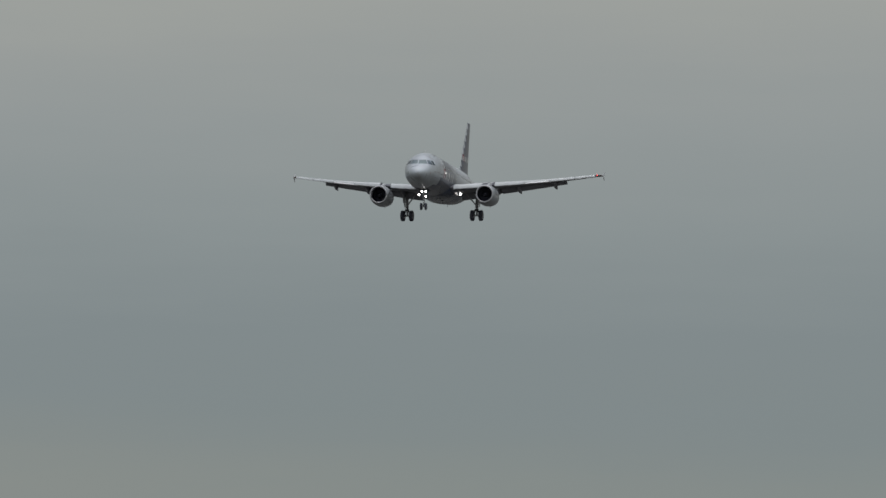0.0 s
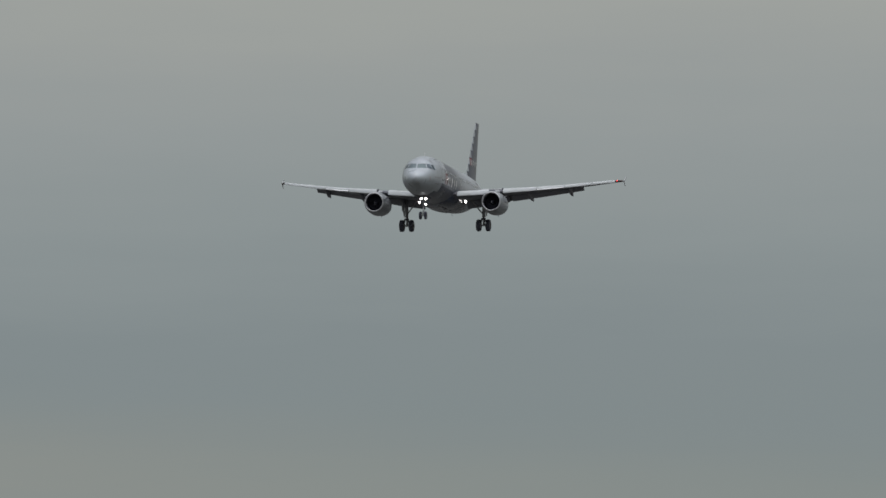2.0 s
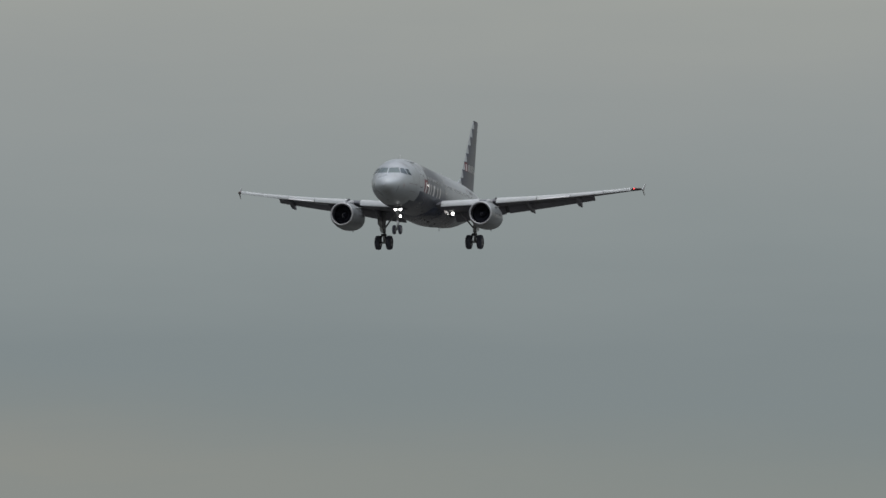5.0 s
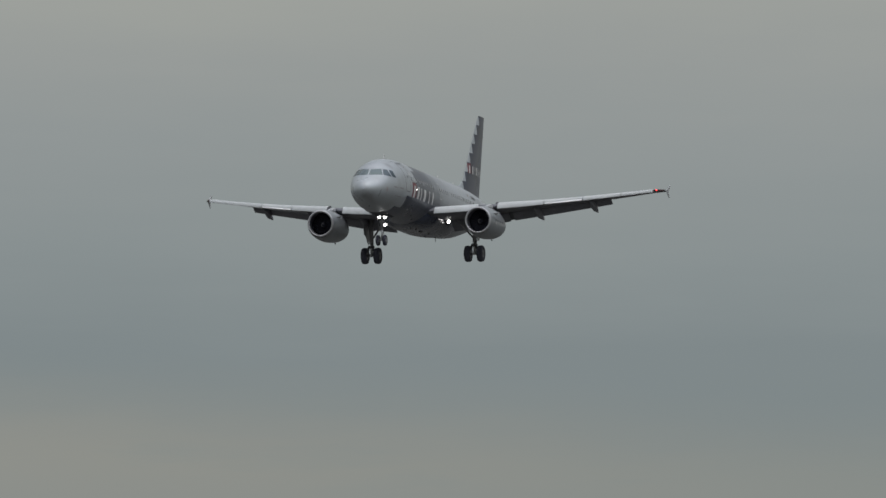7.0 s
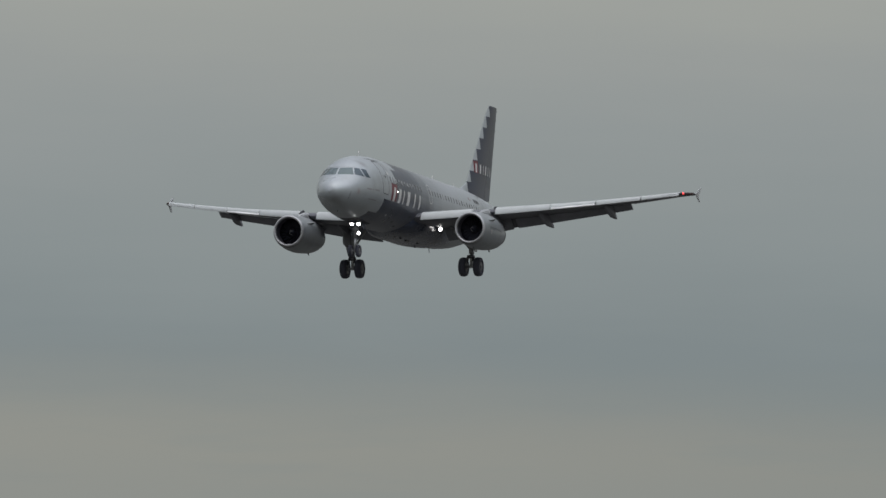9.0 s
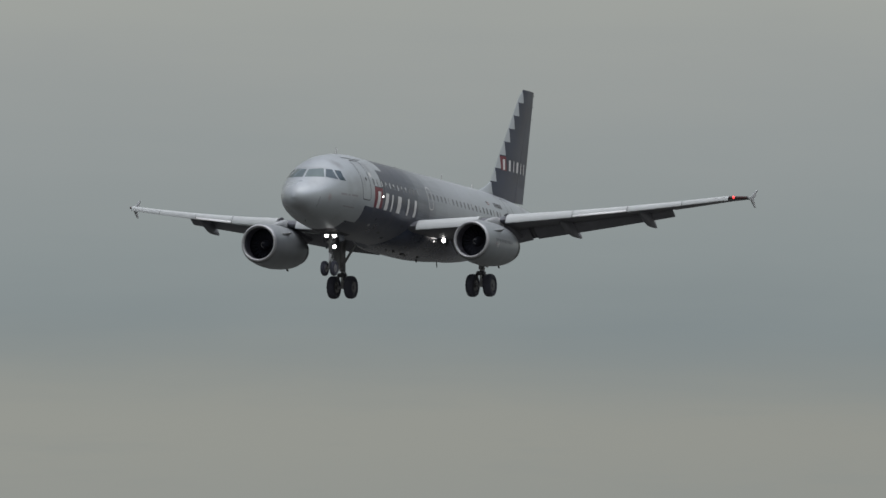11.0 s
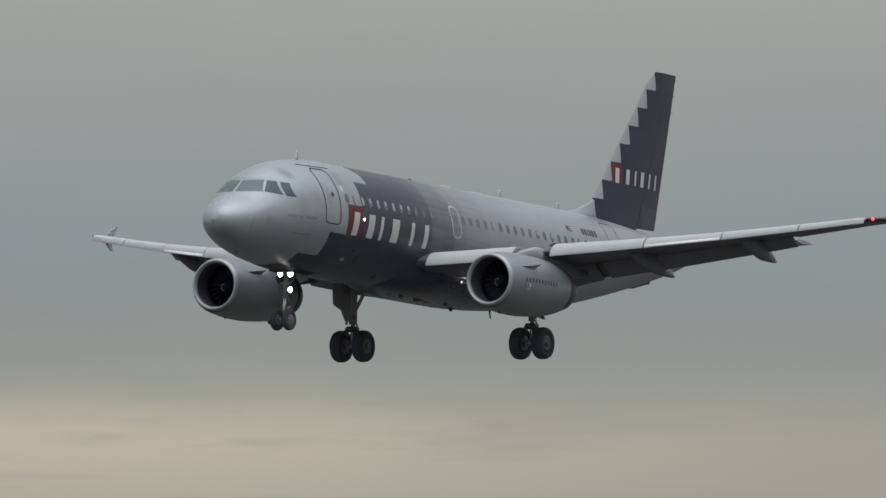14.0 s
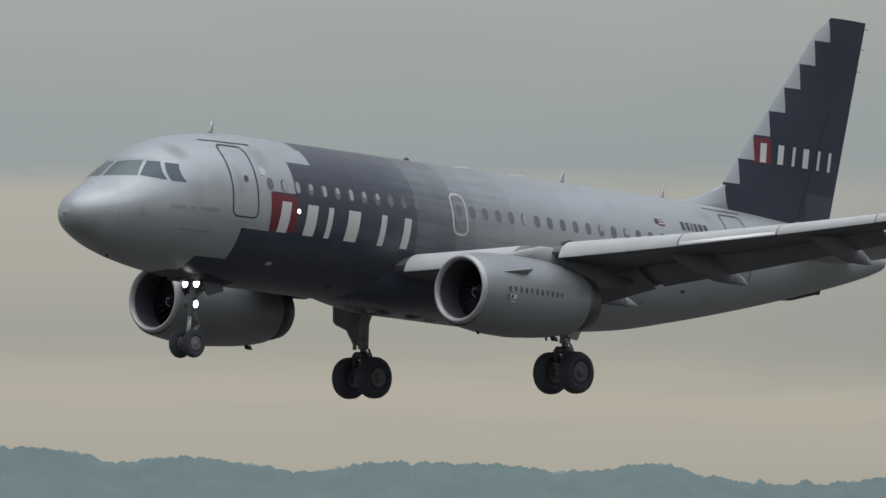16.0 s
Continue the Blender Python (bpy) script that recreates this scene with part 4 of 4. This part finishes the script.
    ob.location = (0, 0, 1.8)
    return ob


cloud_backdrop()

# ---------------------------------------------------------------- flight
# seconds, heading, pitch (nose up), bank (port wing up), in degrees
FLIGHT = (
    (0.0, -0.12, 2.70, -0.23), (0.5, -0.03, 2.52, -0.42), (1.0, 0.08, 2.40, -0.37), (1.5, 0.04, 2.54, -0.10),
    (2.0, 0.12, 2.69, -0.17), (2.5, 0.17, 2.58, -0.44), (3.0, 0.11, 2.70, -0.77), (3.5, 0.12, 2.78, -0.87),
    (4.0, 0.03, 2.83, -0.83), (4.5, -0.09, 2.96, -0.43), (5.0, -0.07, 2.98, -0.22), (5.5, -0.02, 2.99, -0.04),
    (6.0, 0.04, 3.00, 0.13), (6.5, 0.09, 3.00, 0.30), (7.0, 0.12, 3.00, 0.47), (7.5, 0.02, 2.95, 0.59),
    (8.0, 0.04, 3.18, 0.84), (8.5, 0.11, 3.18, 0.73), (9.0, -0.01, 3.04, 0.10), (9.5, -0.02, 2.93, -0.03),
    (10.0, -0.02, 2.82, -0.11), (10.5, -0.02, 2.72, -0.17), (11.0, -0.01, 2.61, -0.22), (11.5, 0.00, 2.50, -0.29),
    (12.0, 0.09, 2.36, -0.50), (12.5, 0.13, 2.29, -0.62), (13.0, 0.26, 2.38, -0.29), (13.5, 0.38, 2.67, -0.04),
    (14.0, 0.48, 2.94, -0.44), (14.5, 0.48, 3.11, -0.99), (15.0, 0.50, 3.34, -1.48), (15.5, 0.38, 3.43, -1.29),
    (16.0, 0.21, 3.36, -0.35),
)
PIVOT = Vector((-15.0, 0.0, 0.0))


def motions():
    rows = []
    for t, heading, pitch, bank in FLIGHT:
        place = Vector((-1323.77 + 66.80 * t, -235.62, 1.8 + 72.5 - 3.5 * t))
        turn = (Matrix.Rotation(radians(heading), 3, "Z") @ Matrix.Rotation(radians(-pitch), 3, "Y") @ Matrix.Rotation(radians(bank), 3, "X"))
        rows.append((t, Matrix.Translation(place - turn @ PIVOT) @ turn.to_4x4()))
    walk(airliner, rows)


motions()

··········

» **EXERCISE OBJECTIVE**: Word for word, quote the lines above. Omit the pictures.

» **FINISHED TASK**:
0.0 s
2.0 s
5.0 s
7.0 s
9.0 s
11.0 s
14.0 s
16.0 s
Continue the Blender Python (bpy) script that recreates this scene with part 4 of 4. This part finishes the script.
    ob.location = (0, 0, 1.8)
    return ob


cloud_backdrop()

# ---------------------------------------------------------------- flight
# seconds, heading, pitch (nose up), bank (port wing up), in degrees
FLIGHT = (
    (0.0, -0.12, 2.70, -0.23), (0.5, -0.03, 2.52, -0.42), (1.0, 0.08, 2.40, -0.37), (1.5, 0.04, 2.54, -0.10),
    (2.0, 0.12, 2.69, -0.17), (2.5, 0.17, 2.58, -0.44), (3.0, 0.11, 2.70, -0.77), (3.5, 0.12, 2.78, -0.87),
    (4.0, 0.03, 2.83, -0.83), (4.5, -0.09, 2.96, -0.43), (5.0, -0.07, 2.98, -0.22), (5.5, -0.02, 2.99, -0.04),
    (6.0, 0.04, 3.00, 0.13), (6.5, 0.09, 3.00, 0.30), (7.0, 0.12, 3.00, 0.47), (7.5, 0.02, 2.95, 0.59),
    (8.0, 0.04, 3.18, 0.84), (8.5, 0.11, 3.18, 0.73), (9.0, -0.01, 3.04, 0.10), (9.5, -0.02, 2.93, -0.03),
    (10.0, -0.02, 2.82, -0.11), (10.5, -0.02, 2.72, -0.17), (11.0, -0.01, 2.61, -0.22), (11.5, 0.00, 2.50, -0.29),
    (12.0, 0.09, 2.36, -0.50), (12.5, 0.13, 2.29, -0.62), (13.0, 0.26, 2.38, -0.29), (13.5, 0.38, 2.67, -0.04),
    (14.0, 0.48, 2.94, -0.44), (14.5, 0.48, 3.11, -0.99), (15.0, 0.50, 3.34, -1.48), (15.5, 0.38, 3.43, -1.29),
    (16.0, 0.21, 3.36, -0.35),
)
PIVOT = Vector((-15.0, 0.0, 0.0))


def motions():
    rows = []
    for t, heading, pitch, bank in FLIGHT:
        place = Vector((-1323.77 + 66.80 * t, -235.62, 1.8 + 72.5 - 3.5 * t))
        turn = (Matrix.Rotation(radians(heading), 3, "Z") @ Matrix.Rotation(radians(-pitch), 3, "Y") @ Matrix.Rotation(radians(bank), 3, "X"))
        rows.append((t, Matrix.Translation(place - turn @ PIVOT) @ turn.to_4x4()))
    walk(airliner, rows)


motions()